### Stated problem:
Repeat the data below exactly, dropping any pictures it holds.

### Collected data:

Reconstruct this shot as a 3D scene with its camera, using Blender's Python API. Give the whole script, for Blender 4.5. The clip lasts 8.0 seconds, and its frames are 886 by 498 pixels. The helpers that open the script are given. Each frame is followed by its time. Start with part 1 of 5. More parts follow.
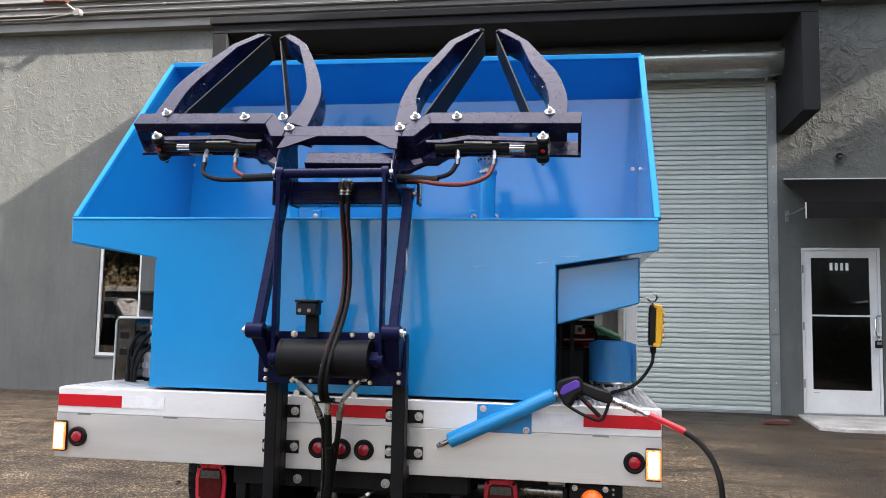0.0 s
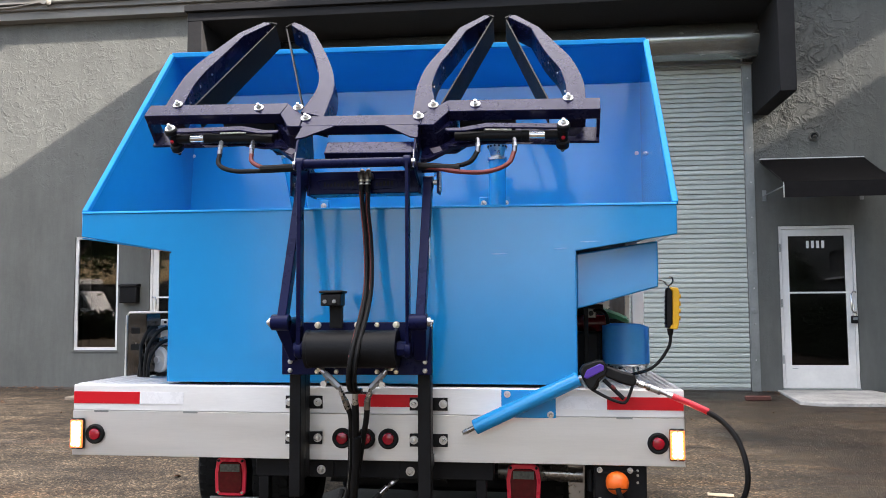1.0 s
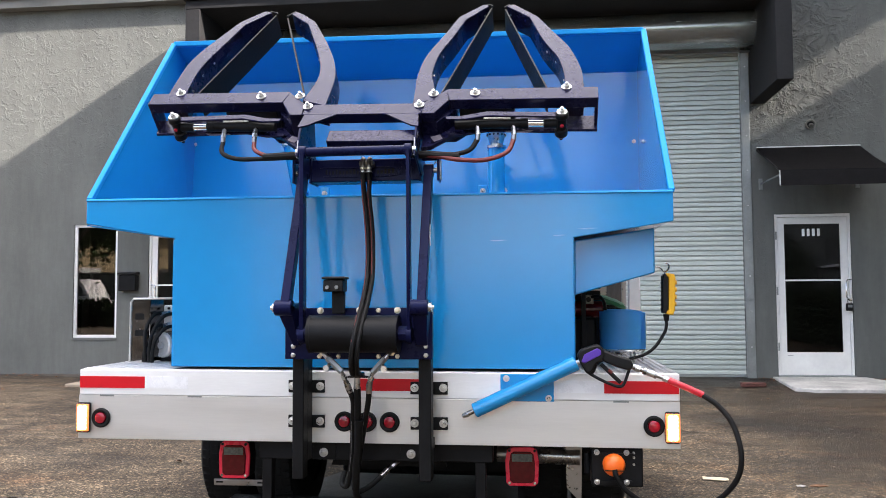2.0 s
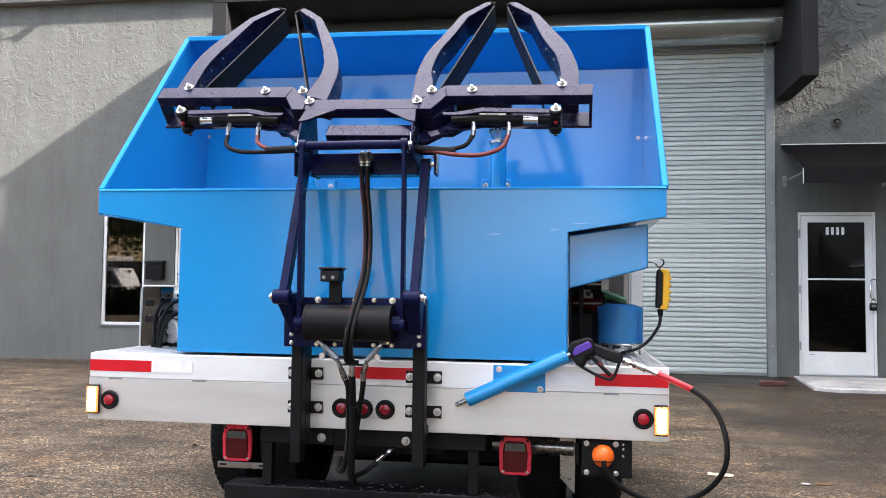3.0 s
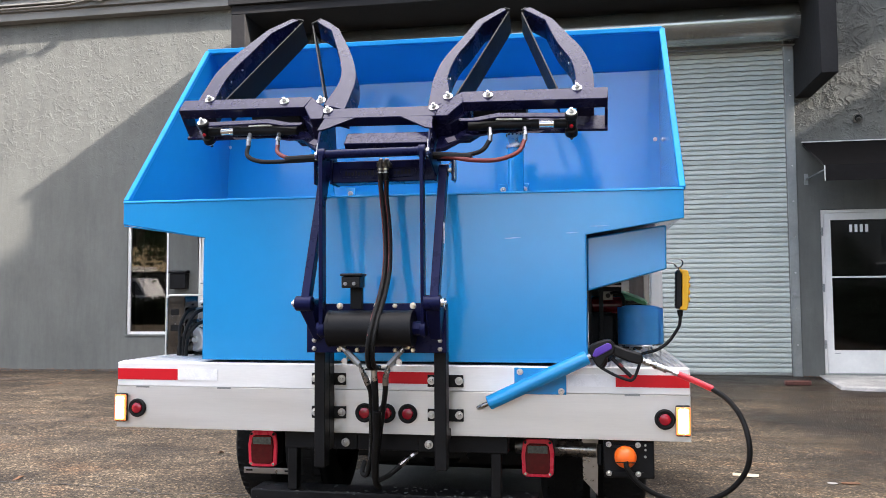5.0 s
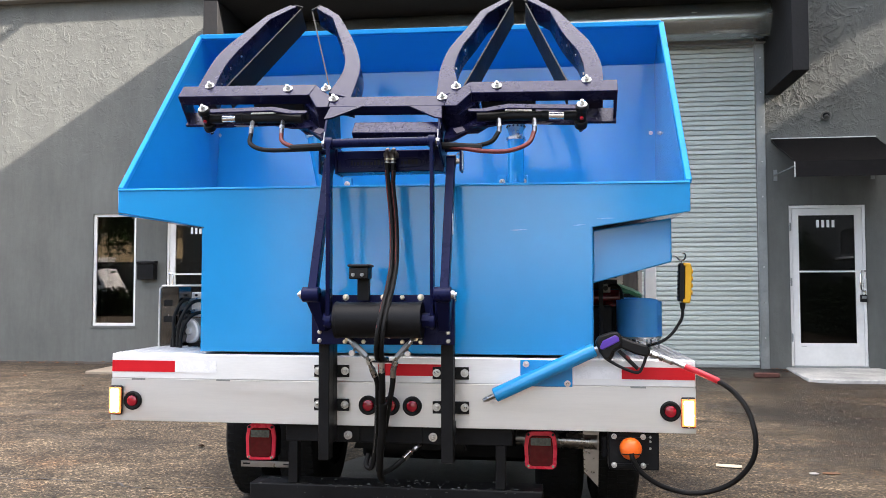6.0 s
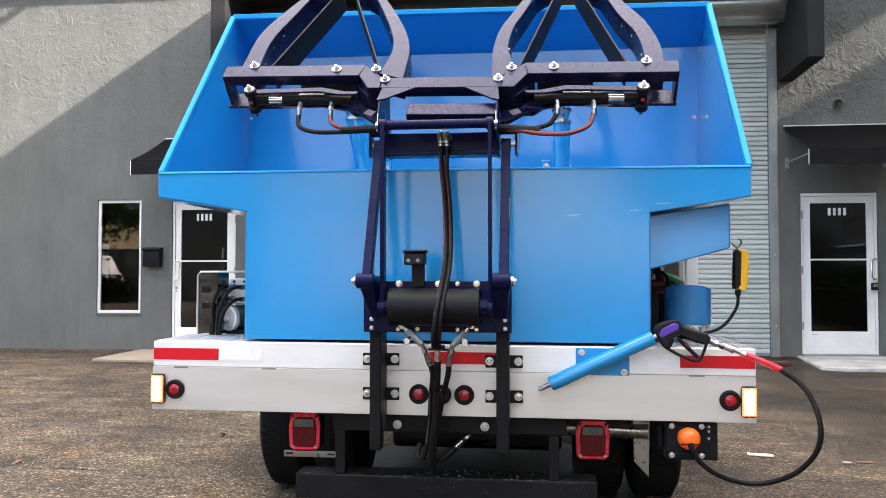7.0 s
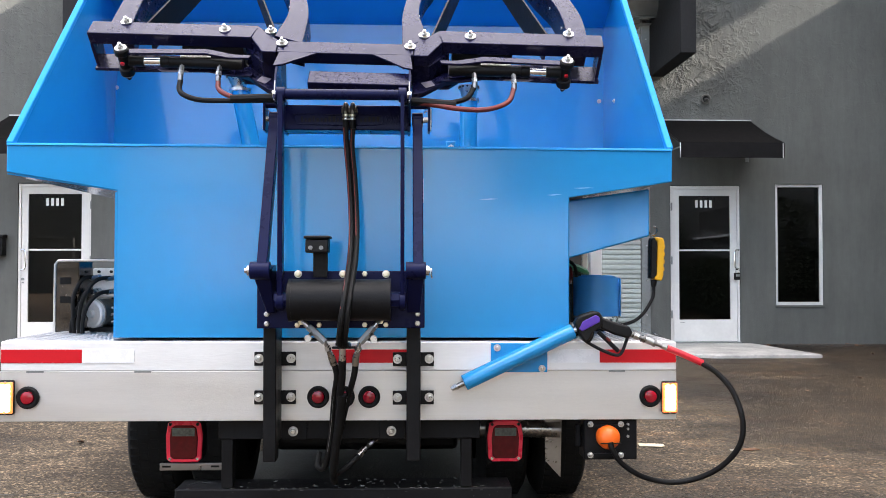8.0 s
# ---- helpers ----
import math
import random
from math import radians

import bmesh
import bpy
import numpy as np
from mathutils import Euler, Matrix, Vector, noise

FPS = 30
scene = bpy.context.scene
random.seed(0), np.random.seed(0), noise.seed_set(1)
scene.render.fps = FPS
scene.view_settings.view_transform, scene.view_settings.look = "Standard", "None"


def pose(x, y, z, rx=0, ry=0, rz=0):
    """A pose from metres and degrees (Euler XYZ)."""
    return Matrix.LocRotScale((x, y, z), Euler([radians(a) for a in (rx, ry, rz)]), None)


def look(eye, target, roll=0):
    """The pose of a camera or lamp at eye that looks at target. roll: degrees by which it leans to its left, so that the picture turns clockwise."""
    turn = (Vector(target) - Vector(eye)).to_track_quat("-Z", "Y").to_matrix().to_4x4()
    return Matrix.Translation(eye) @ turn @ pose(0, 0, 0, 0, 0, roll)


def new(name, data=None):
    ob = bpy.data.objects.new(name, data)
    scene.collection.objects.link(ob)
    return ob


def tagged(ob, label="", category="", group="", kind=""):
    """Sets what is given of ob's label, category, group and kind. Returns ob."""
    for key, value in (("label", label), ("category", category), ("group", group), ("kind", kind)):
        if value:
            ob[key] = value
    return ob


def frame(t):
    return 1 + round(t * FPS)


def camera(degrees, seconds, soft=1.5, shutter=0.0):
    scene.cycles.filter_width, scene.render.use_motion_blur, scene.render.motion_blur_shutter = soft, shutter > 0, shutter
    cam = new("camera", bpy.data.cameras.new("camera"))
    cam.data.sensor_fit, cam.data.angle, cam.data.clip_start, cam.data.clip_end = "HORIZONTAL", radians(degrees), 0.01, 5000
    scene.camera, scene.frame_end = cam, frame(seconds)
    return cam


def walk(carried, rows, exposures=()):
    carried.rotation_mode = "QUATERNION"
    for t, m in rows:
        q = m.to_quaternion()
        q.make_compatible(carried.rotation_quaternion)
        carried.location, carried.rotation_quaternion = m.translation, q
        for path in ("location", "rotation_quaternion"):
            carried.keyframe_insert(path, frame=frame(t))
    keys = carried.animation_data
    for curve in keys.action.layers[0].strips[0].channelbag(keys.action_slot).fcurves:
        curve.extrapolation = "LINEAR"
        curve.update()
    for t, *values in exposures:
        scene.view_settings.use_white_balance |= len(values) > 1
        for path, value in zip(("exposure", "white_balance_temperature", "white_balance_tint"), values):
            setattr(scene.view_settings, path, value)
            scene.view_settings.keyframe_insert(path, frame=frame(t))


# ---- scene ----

### Response:
Reconstruct this shot as a 3D scene with its camera, using Blender's Python API. Give the whole script, for Blender 4.5. The clip lasts 8.0 seconds, and its frames are 886 by 498 pixels. The helpers that open the script are given. Each frame is followed by its time. Start with part 1 of 5. More parts follow.
0.0 s
1.0 s
2.0 s
3.0 s
5.0 s
6.0 s
7.0 s
8.0 s
# ---- helpers ----
import math
import random
from math import radians

import bmesh
import bpy
import numpy as np
from mathutils import Euler, Matrix, Vector, noise

FPS = 30
scene = bpy.context.scene
random.seed(0), np.random.seed(0), noise.seed_set(1)
scene.render.fps = FPS
scene.view_settings.view_transform, scene.view_settings.look = "Standard", "None"


def pose(x, y, z, rx=0, ry=0, rz=0):
    """A pose from metres and degrees (Euler XYZ)."""
    return Matrix.LocRotScale((x, y, z), Euler([radians(a) for a in (rx, ry, rz)]), None)


def look(eye, target, roll=0):
    """The pose of a camera or lamp at eye that looks at target. roll: degrees by which it leans to its left, so that the picture turns clockwise."""
    turn = (Vector(target) - Vector(eye)).to_track_quat("-Z", "Y").to_matrix().to_4x4()
    return Matrix.Translation(eye) @ turn @ pose(0, 0, 0, 0, 0, roll)


def new(name, data=None):
    ob = bpy.data.objects.new(name, data)
    scene.collection.objects.link(ob)
    return ob


def tagged(ob, label="", category="", group="", kind=""):
    """Sets what is given of ob's label, category, group and kind. Returns ob."""
    for key, value in (("label", label), ("category", category), ("group", group), ("kind", kind)):
        if value:
            ob[key] = value
    return ob


def frame(t):
    return 1 + round(t * FPS)


def camera(degrees, seconds, soft=1.5, shutter=0.0):
    scene.cycles.filter_width, scene.render.use_motion_blur, scene.render.motion_blur_shutter = soft, shutter > 0, shutter
    cam = new("camera", bpy.data.cameras.new("camera"))
    cam.data.sensor_fit, cam.data.angle, cam.data.clip_start, cam.data.clip_end = "HORIZONTAL", radians(degrees), 0.01, 5000
    scene.camera, scene.frame_end = cam, frame(seconds)
    return cam


def walk(carried, rows, exposures=()):
    carried.rotation_mode = "QUATERNION"
    for t, m in rows:
        q = m.to_quaternion()
        q.make_compatible(carried.rotation_quaternion)
        carried.location, carried.rotation_quaternion = m.translation, q
        for path in ("location", "rotation_quaternion"):
            carried.keyframe_insert(path, frame=frame(t))
    keys = carried.animation_data
    for curve in keys.action.layers[0].strips[0].channelbag(keys.action_slot).fcurves:
        curve.extrapolation = "LINEAR"
        curve.update()
    for t, *values in exposures:
        scene.view_settings.use_white_balance |= len(values) > 1
        for path, value in zip(("exposure", "white_balance_temperature", "white_balance_tint"), values):
            setattr(scene.view_settings, path, value)
            scene.view_settings.keyframe_insert(path, frame=frame(t))


# ---- scene ----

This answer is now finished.